Under California law, a wiped out junior lien reattaches if the trustor repurchases the real property that secured the debt. The question is, if the trustor obtains a purchase-money loan to buy the property, does the reattaching lien have priority over the purchase-money loan?

This was a matter of first impression when addressed by the court in DMC, Inc. v. Downey Sav. & Loan Assn., 99 Cal.App.4th 190 (2002). As the DMC Court explained at page 195,

The issue in this case, assuming that the original owner’s repurchase of the property after a nonjudicial foreclosure revives the previously-extinguished junior lien, is whether the new purchase-money deed of trust has lien priority over the revived junior lien. This court and the parties have not found any California cases addressing this specific issue.

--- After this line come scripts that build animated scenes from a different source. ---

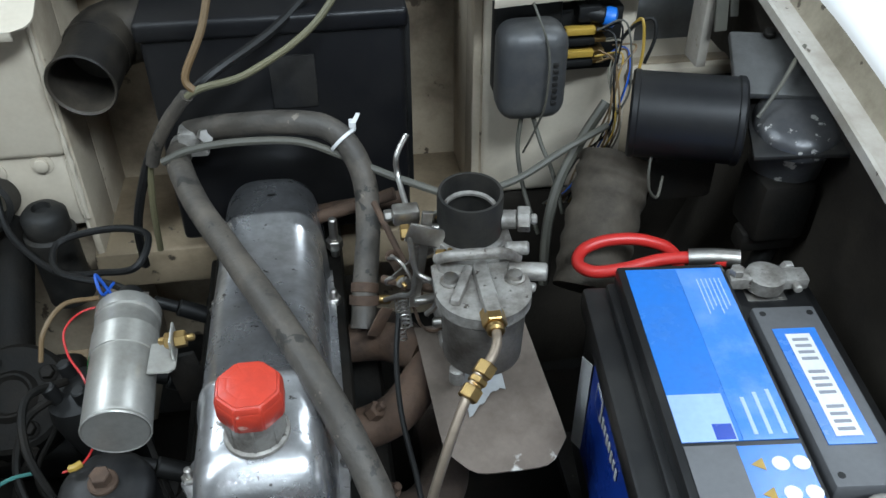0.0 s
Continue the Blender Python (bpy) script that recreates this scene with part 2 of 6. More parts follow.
SHEET = surface("pale_dust_sheet", (0.6, 0.61, 0.64), 0.7, stain=(0.4, 0.41, 0.45), amount=0.5, scale=8, bump=0.5, relief=0.01)
GLASS = bpy.data.materials.new("glass")
GLASS.use_nodes = True
GLASS.node_tree.nodes["Principled BSDF"].inputs["Transmission Weight"].default_value = 1
GLASS.node_tree.nodes["Principled BSDF"].inputs["Roughness"].default_value = 0.03
TUBE_GLOW = bpy.data.materials.new("lit_tube")
TUBE_GLOW.use_nodes = True
TUBE_GLOW.node_tree.nodes["Principled BSDF"].inputs["Emission Color"].default_value = (0.92, 0.96, 1, 1)
TUBE_GLOW.node_tree.nodes["Principled BSDF"].inputs["Emission Strength"].default_value = 14


# ---- building helpers ----
def thing(name, place, label, category, group="", kind=""):
    ob = new(name)
    ob.location = place
    ob.empty_display_size = 0.05
    return tagged(ob, label, category, group, kind)


def world_of(ob):
    m = Matrix.Translation(ob.location)
    return world_of(ob.parent) @ m if ob.parent else m


def mesh_of(name, bm, material, smooth=40):
    bmesh.ops.recalc_face_normals(bm, faces=bm.faces)
    me = bpy.data.meshes.new(name)
    lo = Vector([min(v.co[k] for v in bm.verts) for k in range(3)])
    hi = Vector([max(v.co[k] for v in bm.verts) for k in range(3)])
    mid = (lo + hi) / 2
    bmesh.ops.translate(bm, verts=bm.verts, vec=-mid)
    bm.to_mesh(me)
    bm.free()
    me.materials.append(material)
    if smooth:
        me.shade_smooth()
        me.set_sharp_from_angle(angle=radians(smooth))
    return me, mid


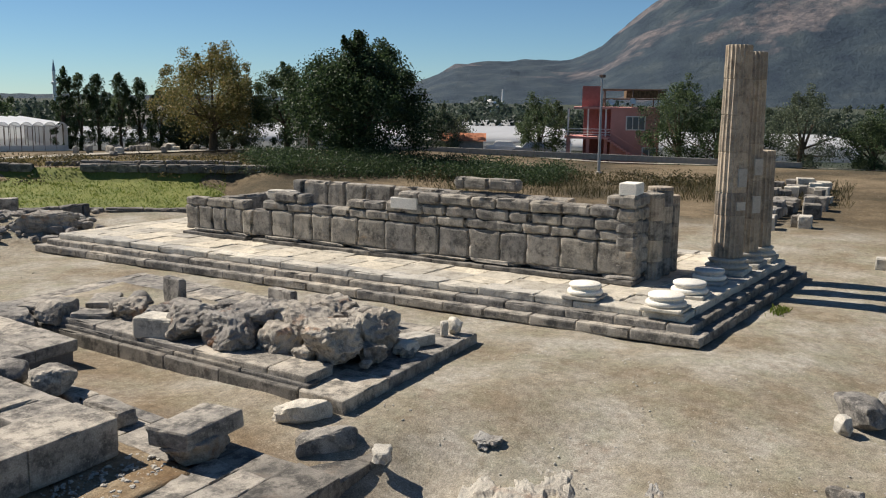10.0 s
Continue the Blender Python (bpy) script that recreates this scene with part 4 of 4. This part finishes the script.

The junior lienor, DMC, argued that its lien was “first in time” and, accordingly, was entitled to priority. “In California, lien priority is determined by the “first in time, first in right” approach. In regards to real property, liens that are recorded first have priority over any later-recorded liens.” DMC, at 195-96 (footnote and citations omitted).

The new lender, Downey Savings, on the other hand, argued that purchase-money loans are entitled to “super-priority” under California law:

A purchase-money mortgage, for example, has priority over all other liens on real property. Civil Code section 2898, subdivision (a) provides: “A mortgage or deed of trust given for the price of real property, at the time of its conveyance, has priority over all other liens created against the purchaser, subject to the operation of the recording laws.”

DMC, at 196 (footnote and citations omitted).

After analyzing cases from sister jurisdictions, the court held that both equity and law required that the purchase-money mortgage be given priority:

In this case, the foreclosure sale extinguished DMC’s lien. Without Downey’s loan, DMC would have been left holding a wiped out junior lien without any legal claim to repayment. The money advanced by Downey, therefore, afforded DMC a second bite at the apple. Regardless of whether the unexpected opportunity would be fruitful, DMC was no worse off than before the repurchase. Under these circumstances, we conclude that, when the original owner’s repurchase of the property after a trustee’s sale revives the junior deed of trust, that lien remains second to the purchase-money deed of trust that essentially replaced the original senior lien and made possible the repurchase, and hence, the revival of the junior lien.

DMC, at 200 (footnotes and citations omitted).